> **INSTRUCTIONS FOR THE TASK**
Restate the listing below word for word, omitting any images.

> **DATASET EXCERPT**
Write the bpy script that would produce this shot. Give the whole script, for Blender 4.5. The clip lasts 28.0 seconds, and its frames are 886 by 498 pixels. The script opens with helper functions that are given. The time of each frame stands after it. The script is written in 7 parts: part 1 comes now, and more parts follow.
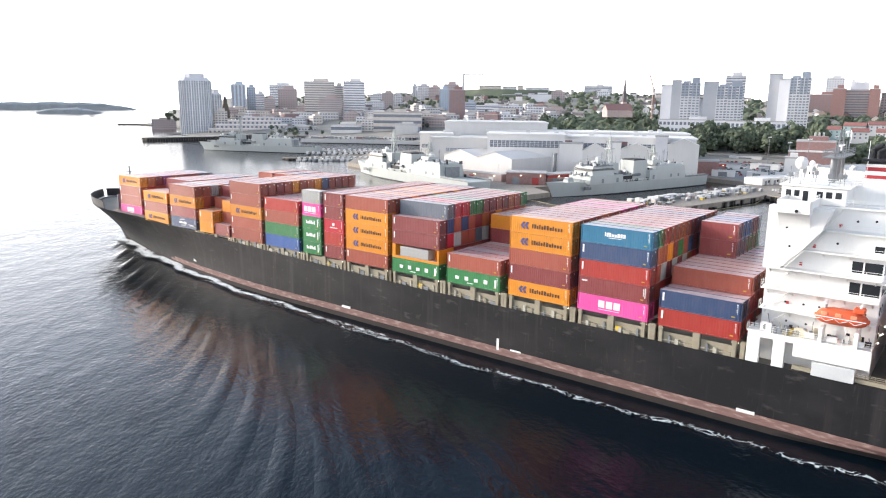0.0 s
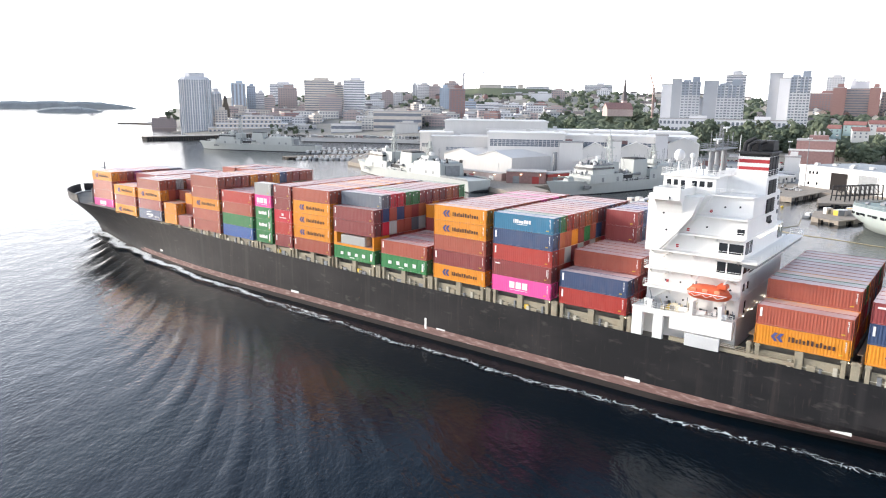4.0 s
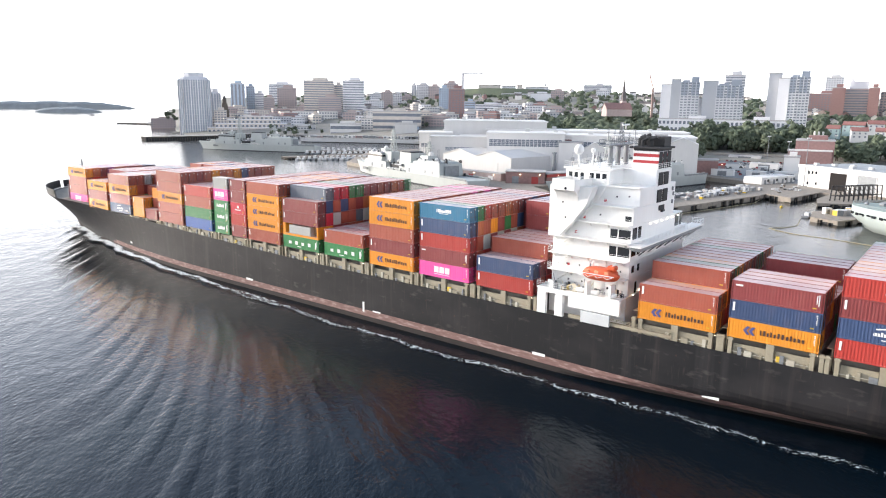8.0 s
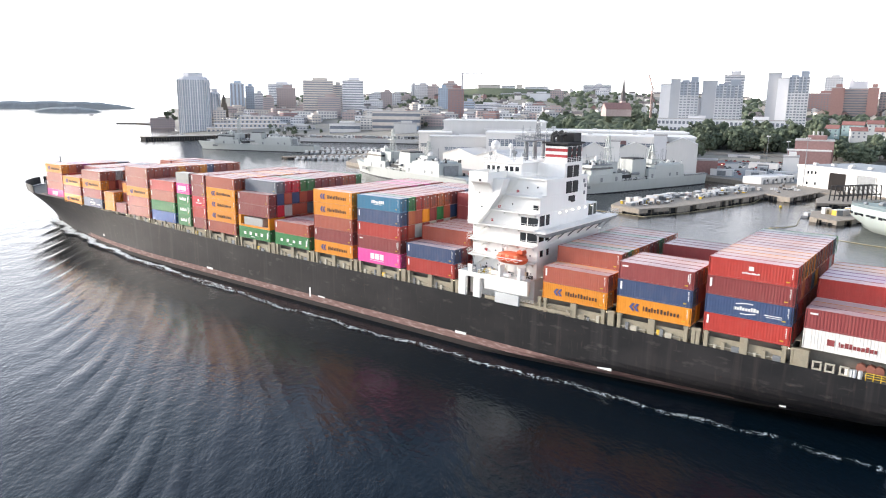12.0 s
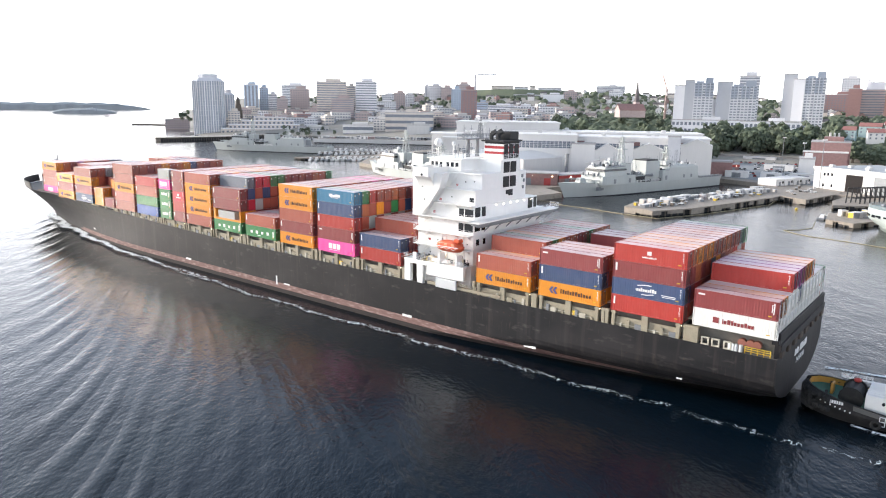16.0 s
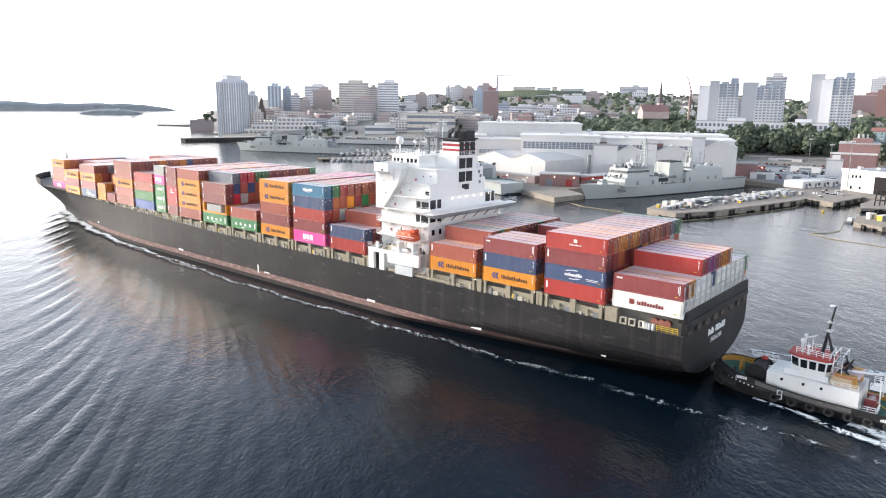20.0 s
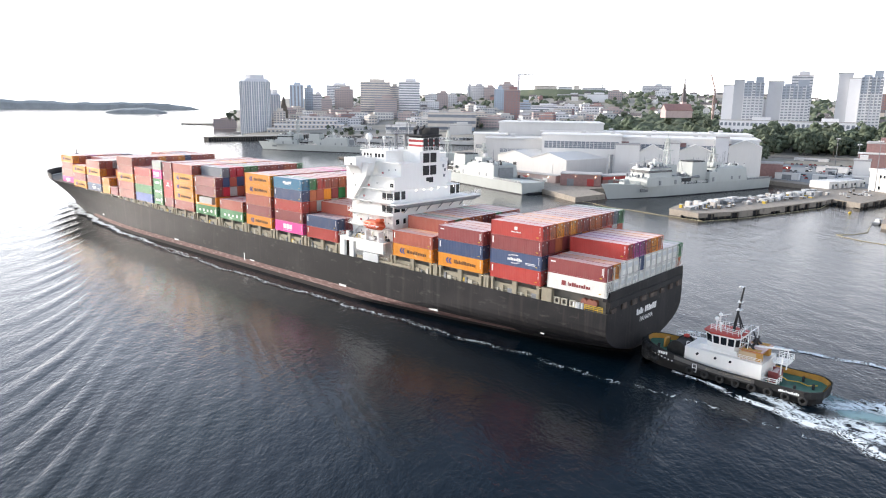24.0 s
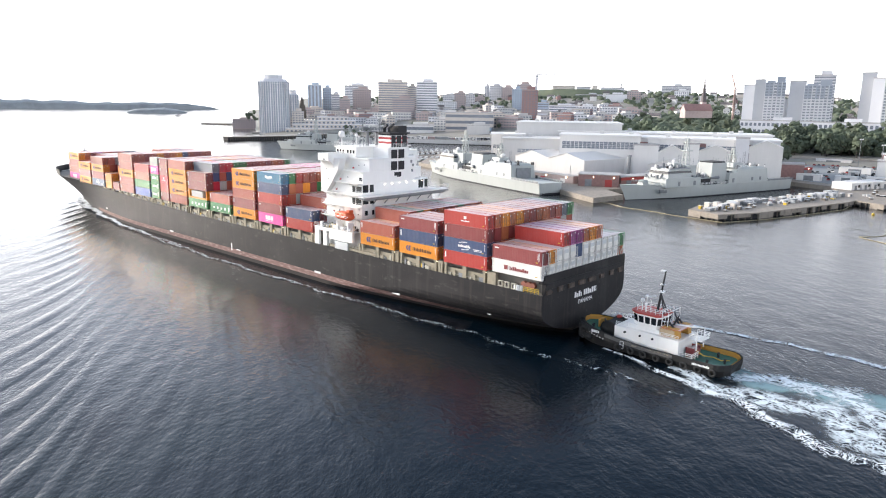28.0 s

> **WRITTEN RESPONSE**
Write the bpy script that would produce this shot. Give the whole script, for Blender 4.5. The clip lasts 28.0 seconds, and its frames are 886 by 498 pixels. The script opens with helper functions that are given. The time of each frame stands after it. The script is written in 7 parts: part 1 comes now, and more parts follow.
0.0 s
4.0 s
8.0 s
12.0 s
16.0 s
20.0 s
24.0 s
28.0 s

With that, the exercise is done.